Dr Adrian Davis
Top line: Children and young people’s views are often absent when adults are designing and redesigning transport systems. Yet they have rights and often strong desires to travel sustainably as well as constructive views as to developing sustainable travel solutions.
There has been a considerable amount of discussion in the past two decades about social exclusion in transport. Children and young people have been one of the excluded groups within the general area of transport planning almost since it first developed. Beyond an ethical view in the value of engaging with children and young people, including the 1989 Convention on the Rights of the Child, and the Children Act 2004, there is the importance of participation in democratic processes. Children and young people need to feel that they are included citizens with a voice and that their participation is valued and is seen as necessary for healthy democracies.

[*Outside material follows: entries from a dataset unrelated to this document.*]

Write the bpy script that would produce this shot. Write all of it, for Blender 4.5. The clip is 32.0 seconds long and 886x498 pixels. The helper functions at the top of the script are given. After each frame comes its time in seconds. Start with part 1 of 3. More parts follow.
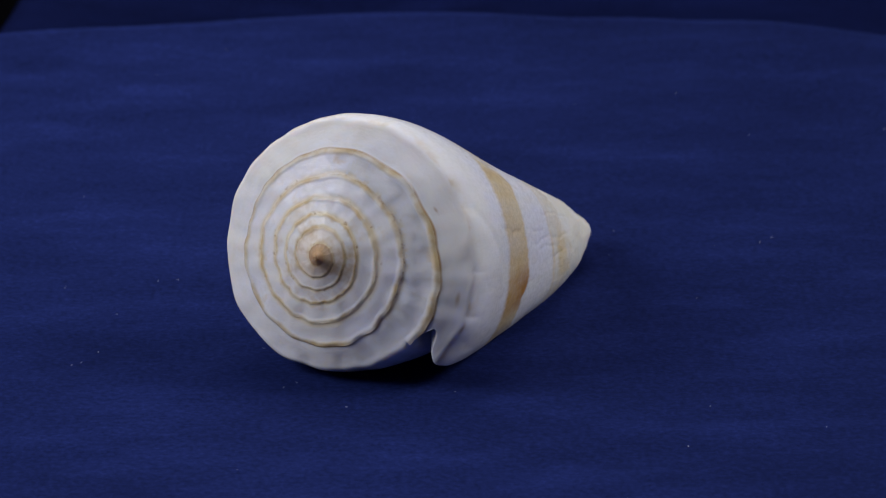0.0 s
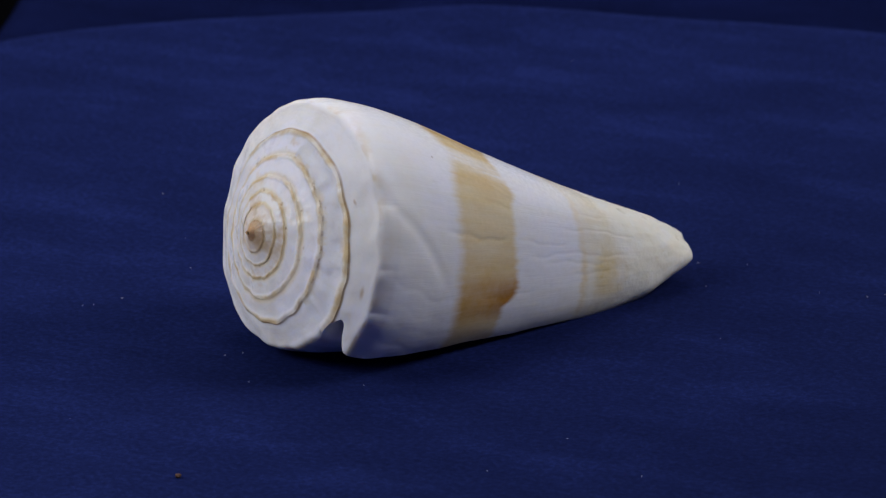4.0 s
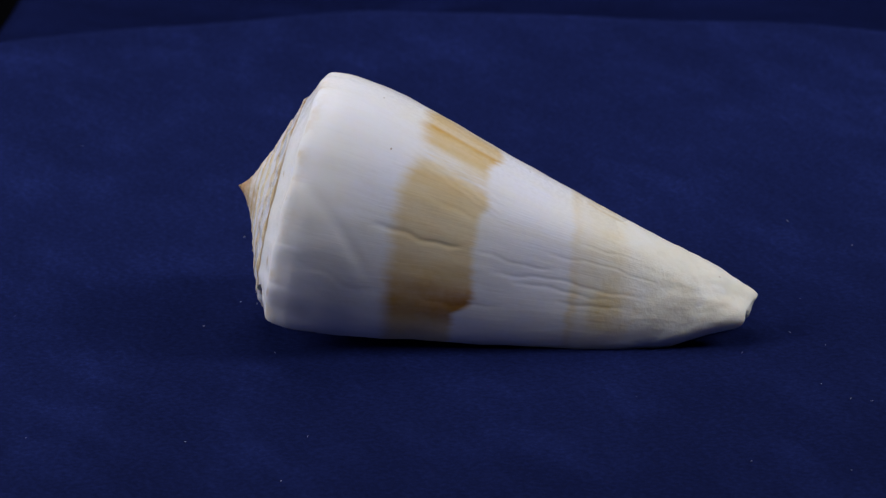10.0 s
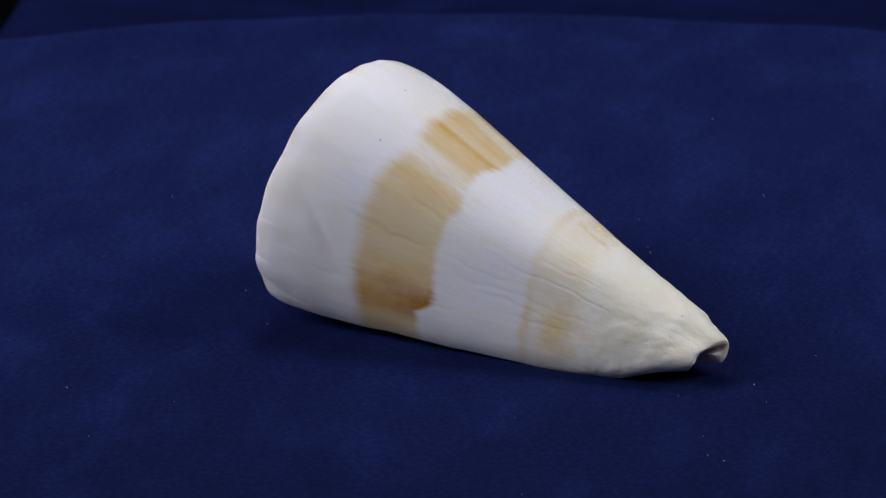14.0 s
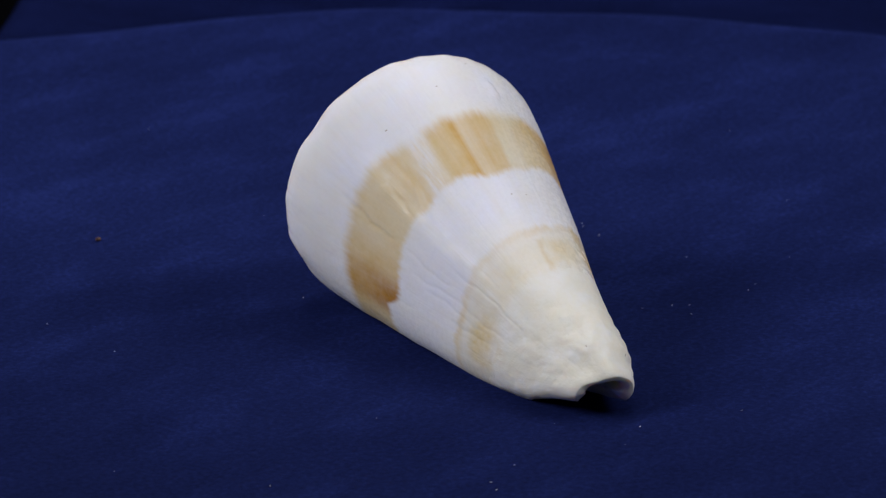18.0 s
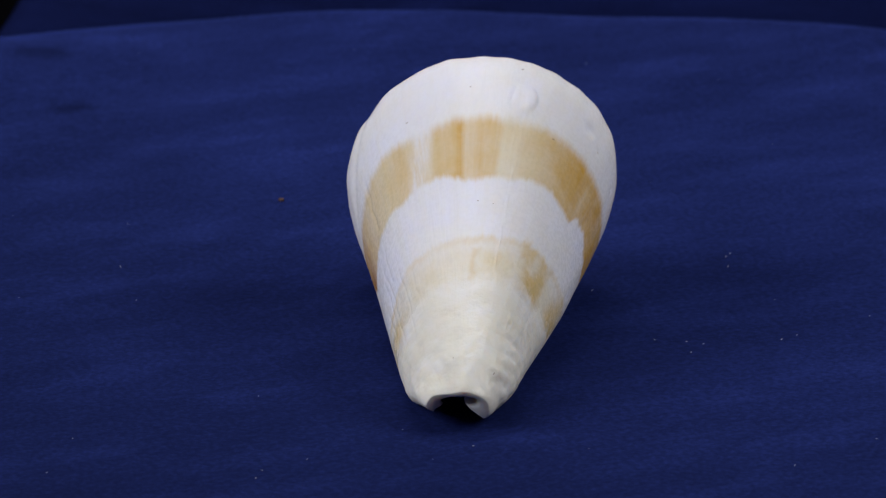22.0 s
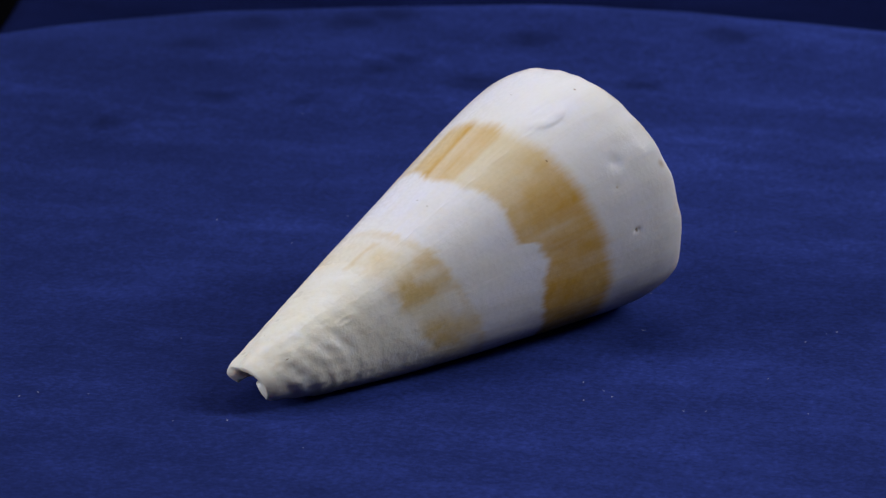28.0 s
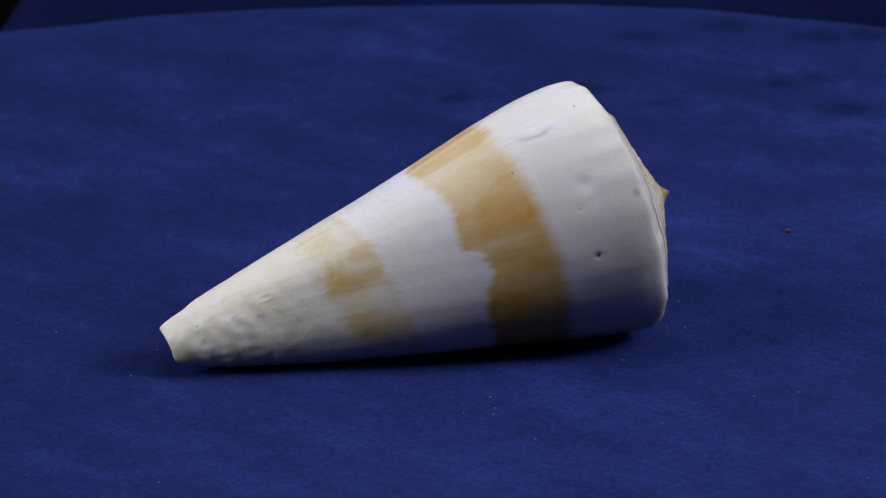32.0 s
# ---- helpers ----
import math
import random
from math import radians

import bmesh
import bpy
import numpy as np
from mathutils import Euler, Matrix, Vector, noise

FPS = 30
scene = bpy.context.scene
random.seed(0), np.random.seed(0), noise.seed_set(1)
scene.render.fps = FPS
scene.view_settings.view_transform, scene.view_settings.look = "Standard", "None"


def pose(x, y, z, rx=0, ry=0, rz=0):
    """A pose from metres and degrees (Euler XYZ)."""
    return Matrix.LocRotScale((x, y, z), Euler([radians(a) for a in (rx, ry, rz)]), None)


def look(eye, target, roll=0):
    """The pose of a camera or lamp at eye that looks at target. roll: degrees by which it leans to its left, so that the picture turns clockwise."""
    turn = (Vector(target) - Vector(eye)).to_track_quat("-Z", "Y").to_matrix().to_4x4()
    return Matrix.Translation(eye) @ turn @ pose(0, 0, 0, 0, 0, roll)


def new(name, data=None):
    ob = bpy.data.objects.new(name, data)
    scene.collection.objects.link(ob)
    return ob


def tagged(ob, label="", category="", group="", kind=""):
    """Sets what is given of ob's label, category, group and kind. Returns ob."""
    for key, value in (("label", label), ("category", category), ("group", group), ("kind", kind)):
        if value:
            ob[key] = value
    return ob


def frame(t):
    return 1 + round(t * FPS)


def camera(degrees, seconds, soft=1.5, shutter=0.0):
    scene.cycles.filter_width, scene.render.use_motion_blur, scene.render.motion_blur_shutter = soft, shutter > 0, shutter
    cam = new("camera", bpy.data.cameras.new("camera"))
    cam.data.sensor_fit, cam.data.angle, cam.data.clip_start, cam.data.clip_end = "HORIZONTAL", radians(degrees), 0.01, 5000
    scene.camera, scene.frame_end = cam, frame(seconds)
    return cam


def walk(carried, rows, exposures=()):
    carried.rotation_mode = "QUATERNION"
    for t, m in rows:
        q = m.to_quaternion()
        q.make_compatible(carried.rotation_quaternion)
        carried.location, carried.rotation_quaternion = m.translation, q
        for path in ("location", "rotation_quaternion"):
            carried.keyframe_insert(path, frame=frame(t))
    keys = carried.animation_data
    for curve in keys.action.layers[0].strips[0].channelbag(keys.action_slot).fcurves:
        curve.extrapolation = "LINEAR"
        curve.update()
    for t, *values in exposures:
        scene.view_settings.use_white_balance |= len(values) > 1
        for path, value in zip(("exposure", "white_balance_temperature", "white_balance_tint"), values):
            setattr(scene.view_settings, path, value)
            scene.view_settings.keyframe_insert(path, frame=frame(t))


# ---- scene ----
# One unit of the plan is a metre. The turntable's axis is the z axis, its cloth lies at z = 0.
TURN = -7.035          # degrees a second, clockwise from above
SECONDS = 32.0

# camera: stands still before the turntable
EYE = Vector((0.0, -0.600, 0.2013))
DOWN, SIDE = radians(17.521), radians(-0.0987)
VIEW = Vector((math.sin(SIDE) * math.cos(DOWN), math.cos(SIDE) * math.cos(DOWN), -math.sin(DOWN)))
cam = camera(11.02, SECONDS, soft=1.25)
walk(cam, [(0.0, look(EYE, EYE + VIEW, -0.362)), (SECONDS, look(EYE, EYE + VIEW, -0.362))])
cam.data.dof.use_dof = True
cam.data.dof.focus_distance = 0.61
cam.data.dof.aperture_fstop = 64

# light: two soft lamps beside the table and one under the ceiling
scene.view_settings.exposure = 0.0
world = bpy.data.worlds.new("room_air")
world.use_nodes = True
world.node_tree.nodes["Background"].inputs["Color"].default_value = (0.75, 0.85, 1.0, 1)
world.node_tree.nodes["Background"].inputs["Strength"].default_value = 0.05
scene.world = world


def soft_lamp(name, eye, target, width, height, watts, colour):
    data = bpy.data.lights.new(name, "AREA")
    data.shape, data.size, data.size_y, data.energy, data.color = "RECTANGLE", width, height, watts, colour
    ob = new(name, data)
    ob.matrix_world = look(eye, target)
    return ob


soft_lamp("lamp_left", (-0.63, -0.16, 0.46), (0, -0.02, 0.01), 0.46, 0.38, 4.6, (0.94, 0.94, 1.0))
soft_lamp("lamp_right", (0.63, -0.02, 0.54), (0, -0.02, 0.01), 0.24, 0.38, 3.6, (0.95, 0.948, 1.0))
soft_lamp("lamp_ceiling", (0.0, 0.68, 1.22), (0, 0, 0.0), 0.7, 0.7, 8.2, (0.93, 0.93, 1.0))


# the shell's form, in millimetres and turns
APEX = Vector((-17.722, -24.298, 18.475))
AXIS_TURN, AXIS_DROP = radians(28.670), radians(-11.903)
LIP = radians(131.693)
GROWTH = 0.2114
LENGTH = 71.637
SHOULDER_AT = [0.0, 0.25, 0.5, 0.65, 0.75, 0.85, 0.93, 1.0]
SHOULDER_DEEP = [6.6, 7.05, 7.75, 8.4, 8.8, 8.85, 8.72, 8.85]
TIP_COS, TIP_SIN = 1.172, -0.373
STATIONS = [0, .04, .1, .2, .35, .5, .65, .8, .92, 1.0]
RADII = [19.892, 20.078, 19.62, 18.128, 15.499, 12.962, 10.374, 7.787, 5.558, 3.292]
COIL_AT = [-4.2, -3.0, -2.0, -1.5, -1.0, -0.5, 0.0]
COIL_RADII = [4.01, 6.09, 8.62, 10.13, 11.77, 13.6, 14.8]
COIL_WIDE = [0, 1, 2, 4, 6.1, 8.6, 11.8, 13.8, 15.2]
COIL_DEEP = [-0.45, 0.6, 1.25, 2.2, 3.05, 3.95, 5.1, 5.75, 6.5]
WAVE_AT = [0, 0.25, 0.5, 0.75, 1.0]
WAVES = [[[0.0135, -0.0072, -0.0608, -0.1195, -0.0833], [-0.0239, -0.0218, -0.0032, 0.0416, 0.055]], [[-0.0235, -0.0106, -0.0345, -0.0589, -0.2281], [-0.0008, -0.0105, -0.0184, -0.0303, -0.0491]], [[0.0041, 0.0264, 0.0394, 0.0552, 0.1081], [-0.0079, 0.009, 0.019, 0.0125, -0.0479]], [[0.0017, -0.0155, -0.0354, -0.0449, 0.0101], [0.0039, -0.0068, -0.0151, -0.0123, 0.0299]]]

# ---- materials ----
def material(name):
    m = bpy.data.materials.new(name)
    m.use_nodes = True
    return m, m.node_tree.nodes, m.node_tree.links, m.node_tree.nodes["Principled BSDF"]


def value(nodes, links, op, a, b=None, c=None, clamp=False):
    n = nodes.new("ShaderNodeMath")
    n.operation, n.use_clamp = op, clamp
    for i, v in enumerate((a, b, c)):
        if v is None:
            continue
        if isinstance(v, (int, float)):
            n.inputs[i].default_value = v
        else:
            links.new(v, n.inputs[i])
    return n.outputs[0]


def blend(nodes, links, fac, a, b, mode="MIX"):
    n = nodes.new("ShaderNodeMix")
    n.data_type, n.blend_type = "RGBA", mode
    for i, v in ((0, fac), (6, a), (7, b)):
        if isinstance(v, (int, float)):
            n.inputs[i].default_value = v
        elif isinstance(v, tuple):
            n.inputs[i].default_value = (*v, 1)
        else:
            links.new(v, n.inputs[i])
    return n.outputs[2]


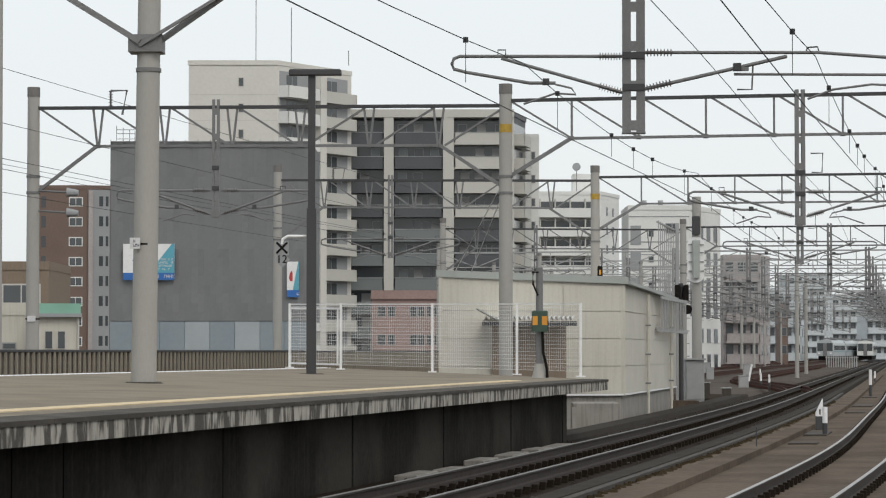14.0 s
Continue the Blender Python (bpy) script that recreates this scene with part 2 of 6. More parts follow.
NET = surface("grey_scaffold_net", (0.18, 0.186, 0.187), 0.85, spots=(0.12, 0.125, 0.13), amount=0.5, scale=0.16, grain=3, speck=0.08, bump=0.2,
              streak=(0.19, 0.2, 0.2), streak_amount=0.3)
SHEET_BLUE = surface("pale_blue_sheeting", (0.235, 0.275, 0.3), 0.6, spots=(0.2, 0.25, 0.29), amount=0.5, scale=0.4, grain=3, speck=0.08, bump=0.1)
GLASS = glass_pane("window_glass", (0.07, 0.078, 0.083))
GLASS_GREEN = glass_pane("balcony_glass", (0.15, 0.168, 0.168), 0.2)
BOX_GREEN = surface("dark_green_paint", (0.035, 0.07, 0.05), 0.5, amount=0.2, bump=0.02)
ORANGE = surface("orange_panel", (0.6, 0.27, 0.03), 0.5, amount=0.2, bump=0)
FASCIA_PALE = surface("weathered_pale_concrete", (0.27, 0.255, 0.23), 0.85, spots=(0.12, 0.11, 0.1), amount=0.6, scale=1.2, grain=15, speck=0.08, bump=0.15,
                      streak=(0.08, 0.072, 0.065), streak_amount=0.5)
GREY_TRIM = surface("grey_green_trim", (0.34, 0.36, 0.34), 0.6, amount=0.2, scale=2, bump=0.03)
WALL_BROWN_PALE = surface("weathered_brown_boards", (0.22, 0.17, 0.125), 0.8, amount=0.5, scale=3, bump=0.1, stretch=(4, 4, 0.5))
GALV_PALE = surface("pale_galvanised_steel_and_haze", (0.34, 0.345, 0.34), 0.55, 0.2, amount=0.3, scale=3, bump=0.03)
TRAIN_STEEL = surface("stainless_train_body", (0.42, 0.45, 0.46), 0.45, 0.2, amount=0.2, scale=1, bump=0.02)
GREEN_ROOF = surface("faded_green_roof", (0.22, 0.42, 0.33), 0.6, amount=0.3, scale=1, bump=0.05)
SIGN_CYAN = surface("cyan_sign", (0.10, 0.36, 0.46), 0.5, amount=0.15, bump=0)
SIGN_BLUE = surface("blue_sign", (0.03, 0.14, 0.42), 0.5, amount=0.15, bump=0)
CURTAIN = surface("pale_curtain", (0.3, 0.3, 0.29), 0.8, amount=0.2, bump=0)
SHEET_PALE = surface("translucent_sheet", (0.35, 0.385, 0.4), 0.5, amount=0.3, scale=0.6, bump=0.1)
# far-wall colours, lightened to take in the distance haze
WALL_MAUVE = surface("mauve_grey_tiles", (0.37, 0.335, 0.325), 0.7, amount=0.3, scale=0.2, grain=4, bump=0.05)
WALL_HAZE = surface("haze_paled_blue_grey_wall", (0.52, 0.56, 0.58), 0.7, amount=0.3, scale=0.2, grain=4, bump=0.05)
NOSING = surface("sooty_platform_nosing", (0.06, 0.054, 0.047), 0.9, spots=(0.2, 0.18, 0.15), amount=0.4, scale=1.2, grain=20, bump=0.2, spec=0.2)
RAIL_DULL = surface("dulled_rail_steel", (0.17, 0.16, 0.15), 0.5, 0.8, amount=0.3, scale=2, grain=30, bump=0.0)
LABEL_TAN = surface("yellowed_label", (0.36, 0.31, 0.25), 0.6, spots=(0.2, 0.16, 0.13), amount=0.5, scale=8, bump=0)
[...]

The peer reviewed and grey literature is littered with accounts as to the need for engagement with, and participation of, children and young people across a range of public policy areas. In the arena of road transport, when their views are voiced they often have much to offer in terms of ideas for change. They can be shrewd observers of their local streets, have ideas for improving the local environment and the capacity to understand that certain constraints and barriers are difficult to remove.1 2
In a study of children aged between 10-13 in Flanders, asking about travel mode preferences, walking and cycling were preferred transport modes.3 Items that contributed to the attractiveness of these modes were the social aspects, including health and environmental aspects, perceptions and experiences en route. For both cycling and walking, these experiences formed the principal part of the remarks, with a wide range of experiences to write about. “You can enjoy nature”, “Walking is fun because you can smell nature”, “The crunching of little stones”. On the other hand, some children indicated being responsible: “I feel tall when I’m walking alone”, “I can do what I want when I’m alone”, “I like it when my mum trusts me”.
More than 49% of children indicated that they would like to go to school in a different way, preferably by bike. The reasons for the non-use were traffic and social safety as the most important reasons for using another travel mode, followed by the home to school distance. However, it is unclear to what extent it is their own opinion, as they state: ‘‘My mum finds the distance too long and too dangerous”, ‘‘My mum is afraid that something might happen”, ‘‘My mum is too worried”. Mothers are mentioned more than fathers or parents as an ‘influencing factor’, indicating that mothers have a greater protective and decisive influence on the child’s mode choice than fathers.
1 Davis, A. Jones, L. 1997 Whose neighbourhood? Whose quality of life? Developing a new agenda for children’s health in urban settings, Health Education Journal, 56, pp. 350-363
2 London Health Commission, 2003 Involving children and young people in Transport Planning, www.londonhealth.gov.yk/transprt.htm accessed 16th May 2005
3 Zwerts, E. et al 2010 How children view their travel behaviour: a case study from Flanders (Belgium), Journal of Transport Geography, 18: 702-710.